There is no software – Friedrich Kittler
This reading delves into the concept that Software only exists in the plane of our existence due to our use of language itself. In the previous reading by Finn, ‘languages’ are symbolic and abstract systems of communication that makes up the foundation of code used to create softwares. Without it, the concept of ’Software’ ceases to exist.
Despite the ubiquitous presence of softwares, our inability to realise its physical presence has affected our ways of perceiving reality through it’s own medium. The physical Church-Turing-hypothesis which entails the injection of algorithmic behaviour into the physical world seems to offer software the concept of visibility within our realm. But Kittler argues that it is an exclusive feature of hardware itself and is not an all knowing and faultless entity.
“Only this paradoxical relation between two physical parameters, thermal continuity and electrical discretization on chip, allows integrated circuits to be not only finite state machines like so many other devices on earth”
Electrons leak, and transistors make mistakes and it goes against the whole idea that ‘softwares are error-free’ which isn’t real and that it in fact, does not follow rules perfectly.
Code (or, How You Can Write Something Differently) – Friedrich Kittler
“Today technology puts code into the practice of realities, that is to say: it encodes the world.”
In the reading Kittler presents to us how the meaning of code has evolved throughout history in different ways, but for the same intentions. Interestingly, how we used codes in the past still applies today. Codes are inevitably entrenched within our lives through the medium of technology that we use on a daily basis. Almost like a language that is ever-present but never truly exposed to the masses, much less understandable to them.

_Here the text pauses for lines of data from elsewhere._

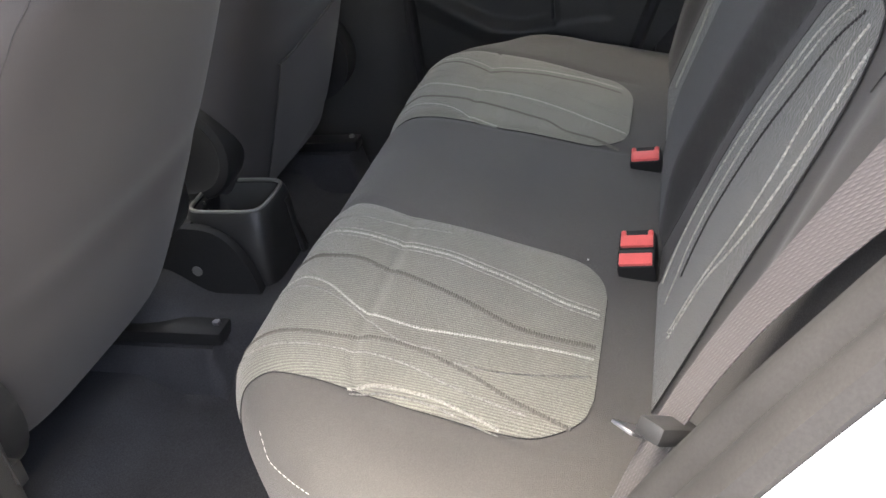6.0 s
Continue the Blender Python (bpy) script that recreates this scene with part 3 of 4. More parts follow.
    for uu in (-0.10, 0.10):
        ln = []
        for h in np.linspace(0.074, 0.232, 18):
            a_, dpt = along([q[0] for q in hp], [q[1] for q in hp], h), along([q[0] for q in hp], [q[2] for q in hp], h)
            cc = min(0.98, abs(uu) / a_) ** 1.7
            ln.append(up(uu + 0.010, -dpt / 2 * math.sqrt(1 - cc * cc) ** (2 / 2.8) + 0.016 + 0.03 * (uu / 0.13) ** 2 - 0.0008, h))
        part("stitching", dashes(ln, 0.004, 0.0025, 0.0004), STITCH, seat, "white stitching down the headrest")
        part("seam", tube([p + Vector((0.003, 0, 0)) for p in ln], 0.0009, 5), SEAM, seat)
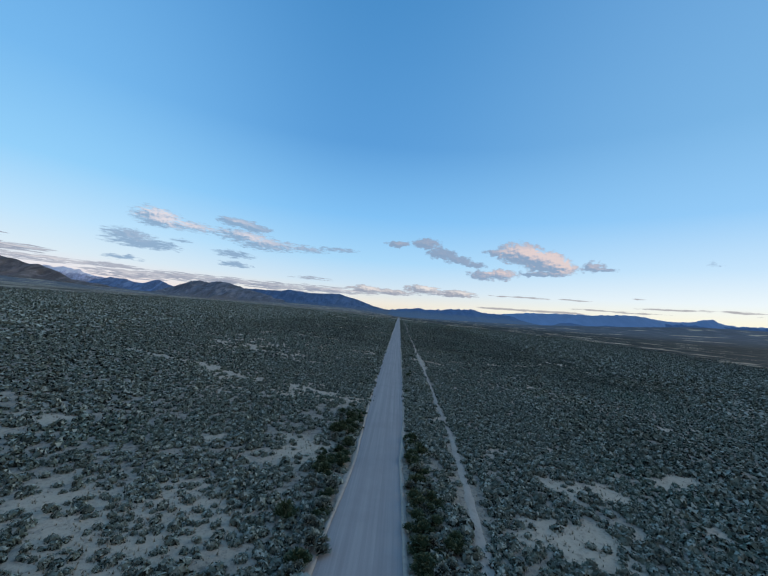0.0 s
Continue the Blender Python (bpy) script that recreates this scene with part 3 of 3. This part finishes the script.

“The so-called “hidden layers” in today’s neuronal networks present a good, if still trifling, example of how far computing procedures can stray from their design engineers, even if everything works out well in the end. “
Kittler also points out that even the design engineers or programmers wouldn’t be able to articulate every aspect of a code which are embedded into a system. Which goes to show the complexity of the layers of codes implemented. What I find interesting is the jarring difference between the complexities of code within the digital realm and the simplification of communication today for the sake of convenience or habit (you = u or wbu=what about you. I’m making the assumption that as languages shorten, could that be an indication that as a society, we are becoming more idle? for convenience sake, we won’t bother trying to understand the complexities nor would we demand an explanation for it. With Kittler’s essay, it attempts to remind us that it can and should still be criticised when we don’t understand it, instead of placing blind faith into it.